All that vitriol directed toward BP from the blogosphere, the mainstream media, and the U.S. government has had a discernible effect on public opinion: A recent CNN/Opinion Research poll found that 76 percent of respondents disapprove of the way BP has handled the spill.
And no wonder. BP appears to have consistently underestimated the scope of the spill and overestimated the chances of various proposed fixes. Tony Hayward, the chief executive of BP, admitted frankly that he underestimated the extent of environmental damage the spill could inflict on the Gulf Coast ecosystem. And the current spill is only the latest in a series of unfortunate accidents — a March 2005 explosion at a BP refinery in Texas killed 15 people — that have brought deserved scrutiny to BP’s safety practices and procedures.
But before we ride BP out on the rails, consider this: Finding and extracting oil from the earth ranks among the most dangerous of occupations. And thanks to regulations and pressure from environmental groups, oil companies are largely prevented from seeking new oil reserves near U.S. coasts, forcing them out into deep water where the dangers and complexities of an already dangerous and complex business increase one hundred-fold.
Forced to seek oil up to a mile below the sea level, companies like BP operate literally at the edge of existing technology. As Tom Bower, author of the forthcoming book Oil: Money, Politics, and Power in the 21st Century, wrote recently in the Wall Street Journal:
The constant stream of inventions to allow Big Oil’s masters of the underworld to remotely guide a drill through a mile of water onto the seabed and then squirrel a 12-inch path through five miles of sand, salt, clay and rock towards a potential bonanza depends upon remarkable scientific calculations.
Remarkable indeed, and expensive. According to Bower, each new test for oil can cost upwards of $100 million, with only a third of such tests actually yielding salvageable oil.
Oil exploration, is also, of course, a thoroughly necessary endeavor. Operations in the Gulf of Mexico account for nearly a third of U.S. crude production. We need that oil, and we need someone to go and get it; even the most ardent of environmentalists are for the time being hopelessly dependent on fossil fuels to deliver their food and heat and light their cities. Oil may be a necessary evil, but it is necessary just the same.
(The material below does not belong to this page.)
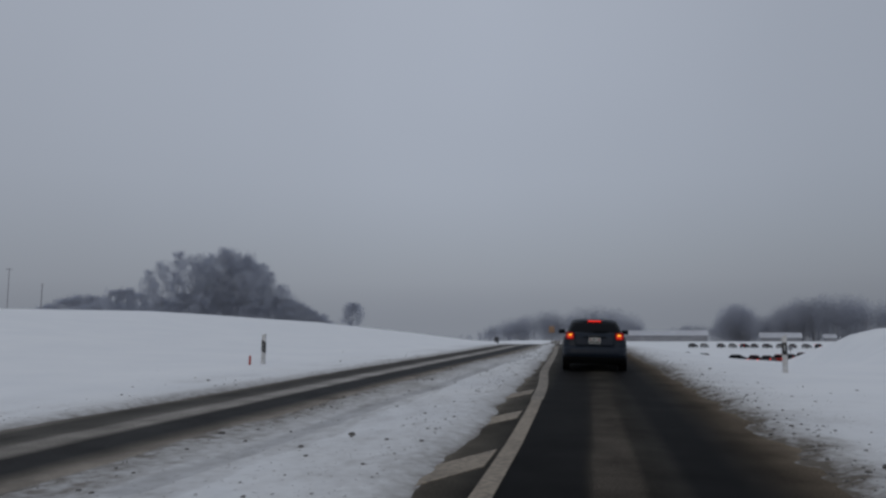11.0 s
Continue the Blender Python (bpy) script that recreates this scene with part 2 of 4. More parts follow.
def axis_x(s):
    """x of the driven line at the distance s along the road; it bends gently to the left."""
    s = np.asarray(s, float)
    near = 0.03964 * s - 0.000616 * s * s
    end = 0.03964 * 80 - 0.000616 * 6400
    return np.where(s < 80, near, end + (0.03964 - 2 * 0.000616 * 80) * (s - 80))


def road_z(s):
    """Height of the driven line: all but level, then falling away behind the crest."""
    s = np.asarray(s, float)
    up = 0.43 * (1 - np.clip(1 - s / 34.0, 0, None) ** 1.9)
    z = np.where(s < 0, 0.0240 * s, up)
    z = z + np.interp(s, [-10, 0, 4, 8, 12, 16, 20, 24, 28, 32, 36, 44, 52, 60, 72, 80], [0.316, 0.259, 0.2, 0.146, 0.098, 0.06, 0.029, 0.001, -0.023, -0.042, -0.06, -0.076, -0.085, -0.102, -0.129, -0.148])
    return z - np.interp(s, [82, 95, 112, 130, 150, 200, 250, 340, 440, 480, 700, 1500, 3500], [0.0, 0.25, 0.9, 1.8, 2.6, 3.6, 4.6, 6.0, 9.2, 11.2, 18, 45, 110])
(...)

And let’s not forget that 11 workers died in the April 20 explosion. Among the casualties was Aaron Dale Burkeen, whose body was never found and whose parents Mary and Robert Burkeen gathered with other grieving family members at a memorial ceremony for the victims on May 25 in Jackson, Mississippi. Mary Burkeen worries her son’s life and death are getting lost in the shuffle: “Our son, we’ll never get him back,” she lamented. “When they get all this cleaned up, they can have their shrimps and their turtles and everything back. But we’re never going to have our son back.”
Quite right. Would that the workers who lost their lives receive as much attention as the large-scale — but temporary — environmental damage caused by oil washing over the Gulf Coast. We would do well to remember that oil is a natural as water, and regularly seeps into the oceans naturally in quantities many times the size of the Deepwater Horizon spill. The ocean can handle the oil, but Aaron Dale Burkeen will still be gone when years from now when beachgoers are once again swimming in the pristine waters of the Gulf.
Burkeen and the others died ensuring that the rest of us have the energy we need to go about our business and pleasure, and risked their lives to bring forth the lubricant that greases the gears of our civilization. They should not be forgotten.